I keep an old HP computer in the cellar for just that reason, it has a P4 and both PATA and SATA outputs on the motherboard, works great on TiVo upgrades.


----------



## unitron (Apr 28, 2006)

ggieseke said:


> Spike (the developer of WinMFS) disappeared 4-5 years ago. It's still a great program for S3s or earlier. If your PC can run XP it will run WinMFS and any Pentium processor at 233MHz or later is fine.
> 
> The developer of jmfs (comer) did a lot more than put a Java front end on MFSLive. It can expand by adding a single partition instead of the pairs that were thought mandatory until that breakthrough, and even though it was designed for Premieres it still works on S3s.
> 
> Both developers gave us great tools for free and I'm starting to understand why both of them haven't bothered since. Use whatever you want and feel comfortable with.


jmfs works on S3 HDs, but not the original OLED S3s.

However, as long as your S3 or S3 HD or S3 HD XL is running version 11.0k or later of the TiVo operating system software, you can upgrade it to a 2TB drive with just WinMFS.

Do the copy, then check the copy with mfsinfo, then exit the program, test the new drive in the TiVo, then put it back in the PC and expand with mfsadd.

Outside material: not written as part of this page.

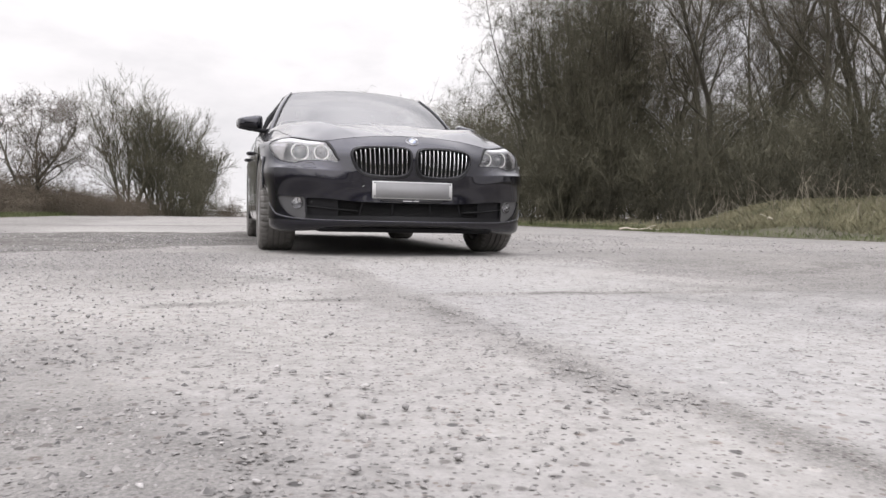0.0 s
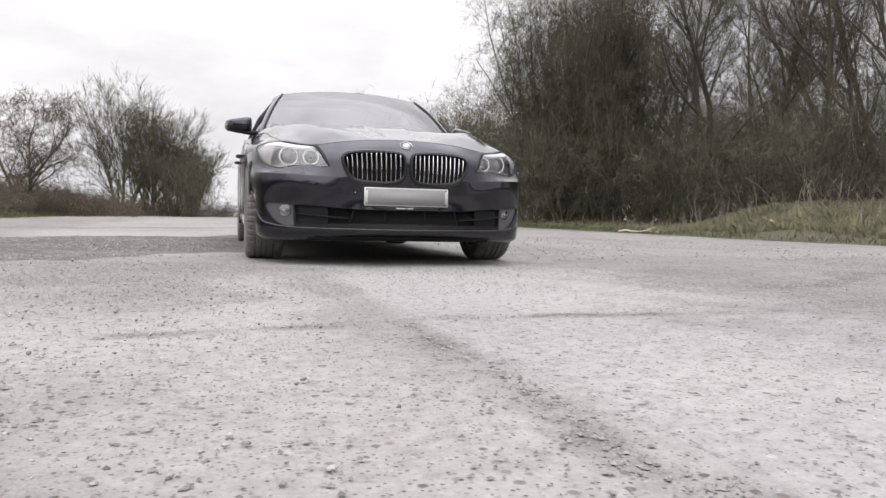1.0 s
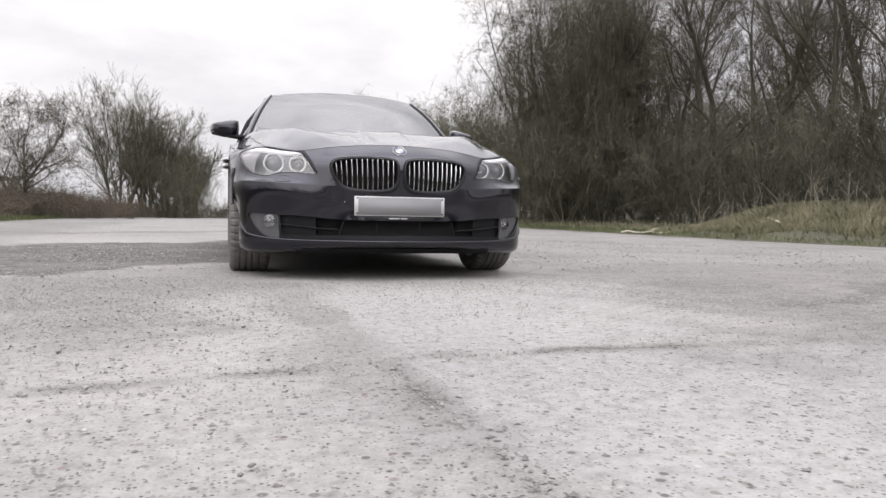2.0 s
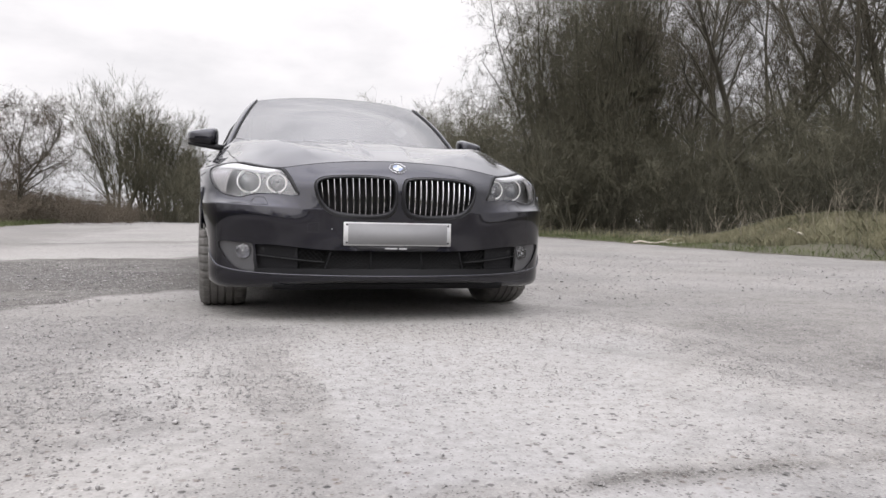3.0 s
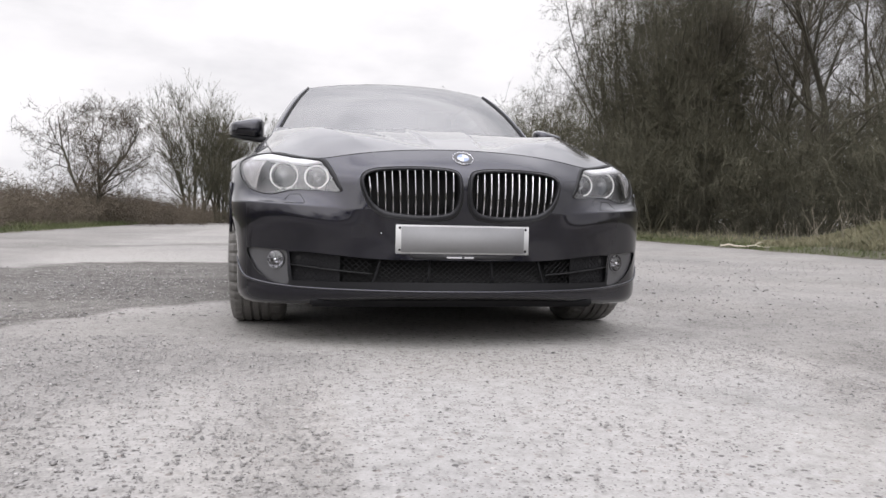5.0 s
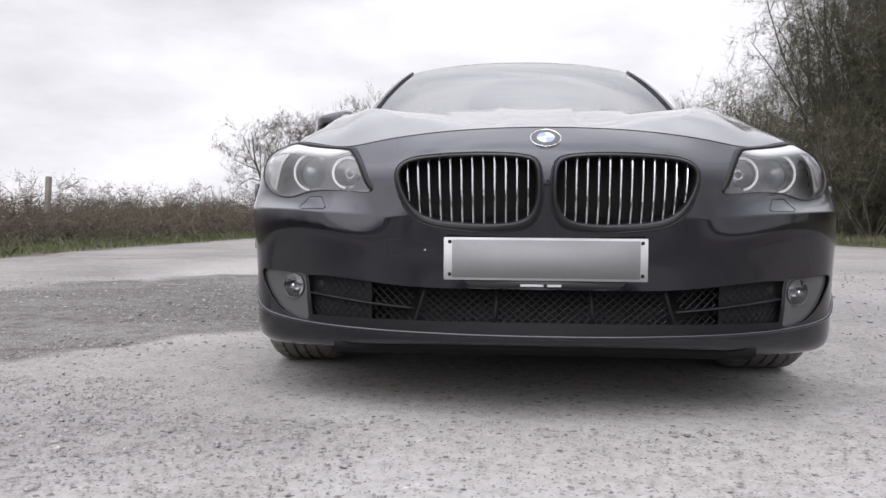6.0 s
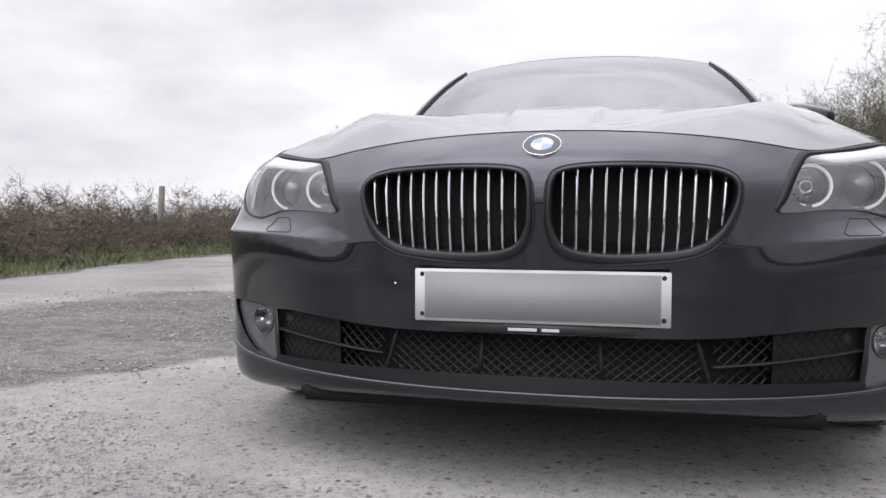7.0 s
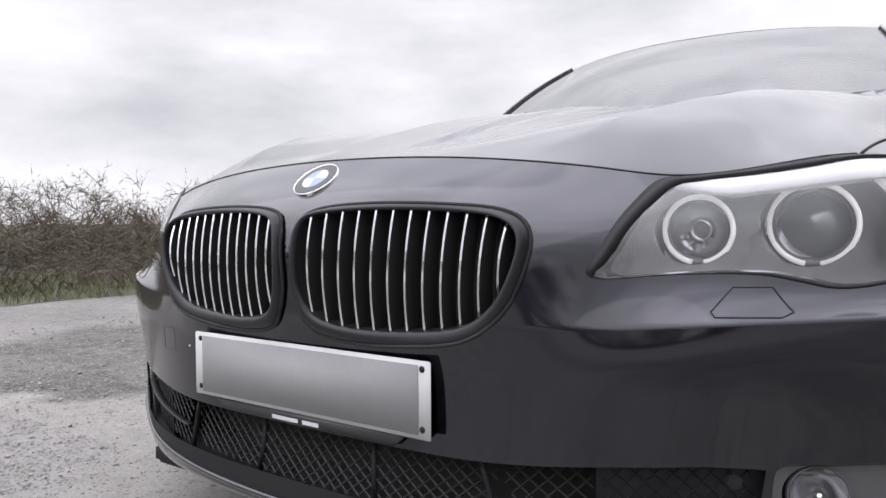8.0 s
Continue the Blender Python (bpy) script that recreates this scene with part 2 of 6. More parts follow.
GRAVEL = gravel_ground()
STONE = plant("loose_chippings", (0.058, 0.057, 0.056), (0.27, 0.258, 0.247), 40)
PEBBLE = plant("grey_pebbles", (0.065, 0.063, 0.062), (0.40, 0.385, 0.375), 60)
BARK = plant("olive_grey_bark", (0.030, 0.028, 0.022), (0.085, 0.077, 0.058), 2.0)
TWIG = plant("olive_brown_twigs", (0.038, 0.037, 0.026), (0.132, 0.125, 0.088), 0.9)
DARK_TWIG = plant("dark_twigs", (0.045, 0.041, 0.032), (0.13, 0.118, 0.088), 0.9)
BRAMBLE = plant("bramble_stems", (0.050, 0.041, 0.032), (0.14, 0.117, 0.088), 1.2)
# a darker stem colour; the shade at the thicket's foot is put into it
SCRUB = plant("shaded_scrub_stems", (0.027, 0.026, 0.019), (0.085, 0.080, 0.058), 1.2)
DEAD_LEAF = plant("withered_leaves", (0.05, 0.046, 0.03), (0.13, 0.11, 0.072), 2.0)
GRASS = plant("verge_grass", (0.06, 0.075, 0.032), (0.14, 0.158, 0.075), 1.5)
DRY_GRASS = plant("dry_grass", (0.12, 0.116, 0.070), (0.30, 0.28, 0.185), 1.5)
DEAD_STEM = plant("dead_stems", (0.12, 0.105, 0.082), (0.30, 0.27, 0.21), 1.5)
SOIL = worn("verge_soil", (0.070, 0.064, 0.044), 0.95, (1.2, 25), 0.35, 0.02)
POST_WOOD = worn("weathered_post", (0.12, 0.105, 0.09), 0.9, (8, 80), 0.3, 0.002)

DRY_WOOD = worn("bleached_wood", (0.42, 0.38, 0.31), 0.9, (12, 90), 0.2, 0.002)


# ---- helpers of this scene ----
def part(name, bm, material, parent=None, label="", smooth=True):
    """Links a bmesh as one mesh object under a thing or a part."""
    me = bpy.data.meshes.new(name)
    bm.to_mesh(me)
    bm.free()
    return mesh_part(name, me, material, parent, label, smooth)


def mesh_part(name, me, material, parent=None, label="", smooth=True):
    for m in material if isinstance(material, (list, tuple)) else [material]:
        me.materials.append(m)
    if smooth:
        me.polygons.foreach_set("use_smooth", [True] * len(me.polygons))
    ob = new(name, me)
    ob.parent = parent
    return tagged(ob, label)


def arrays_mesh(name, verts, faces):
    """A mesh from arrays of verts and of faces that all have the same number of corners."""
    verts, faces = np.asarray(verts, float), np.asarray(faces, int)
    me = bpy.data.meshes.new(name)
    n = faces.shape[1]
    me.vertices.add(len(verts))
    me.vertices.foreach_set("co", verts.ravel())
    me.loops.add(faces.size)
    me.loops.foreach_set("vertex_index", faces.ravel())
    me.polygons.add(len(faces))
    me.polygons.foreach_set("loop_start", np.arange(0, faces.size, n))
    me.update(calc_edges=True)
    return me


def grid_mesh(name, P, flip=False):
    """A mesh from an array of places with shape (rows, columns, 3)."""
    r, c = P.shape[:2]
    i = np.arange(r * c).reshape(r, c)
    f = np.stack([i[:-1, :-1], i[:-1, 1:], i[1:, 1:], i[1:, :-1]], -1).reshape(-1, 4)
    return arrays_mesh(name, P.reshape(-1, 3), f[:, ::-1] if flip else f)


def tube(points, radius, sides=8, bm=None, closed=False, flat=1.0):
    """A tube along points; radius may be one number or one for each point."""
    bm = bm or bmesh.new()
    pts = [Vector(p) for p in points]
    n, rings = len(pts), []
    for i, p in enumerate(pts):
        a, b = (pts[i - 1], pts[(i + 1) % n]) if closed else (pts[max(0, i - 1)], pts[min(n - 1, i + 1)])
        d = (b - a).normalized()
        up = Vector((0, 0, 1)) if abs(d.z) < 0.9 else Vector((0, 1, 0))
        s = d.cross(up).normalized()
        u = s.cross(d)
        r = radius[i] if isinstance(radius, (list, tuple, np.ndarray)) else radius
        rings.append([bm.verts.new(p + s * (r * flat * math.cos(k * math.tau / sides)) + u * (r * math.sin(k * math.tau / sides))) for k in range(sides)])
    for i in range(n if closed else n - 1):
        a, b = rings[i], rings[(i + 1) % n]
        for k in range(sides):
            bm.faces.new((a[k], a[(k + 1) % sides], b[(k + 1) % sides], b[k]))
    if not closed:
        bm.faces.new(rings[0][::-1])
        bm.faces.new(rings[-1])
    return bm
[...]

But run the manufacturer's diagnostic long test on that new drive before doing any of that.


----------



## unitron (Apr 28, 2006)

Marconi said:


> I'm a Mac user. I have had WinTel hardware in the past but I recycled my Win 95 and XP boxes some years ago.
> 
> I have a stable of TiVos, mostly THD models (nothing newer, currently) but a few S2 boxes as well. I have the original drives for all and being able to copy those drives or backups to a new drive is the only reason some of these are still functioning.
> 
> ...


When they're in stock

http://www.newegg.com/Product/Product.aspx?Item=N82E16817993031

are great mobile racks for the money.


----------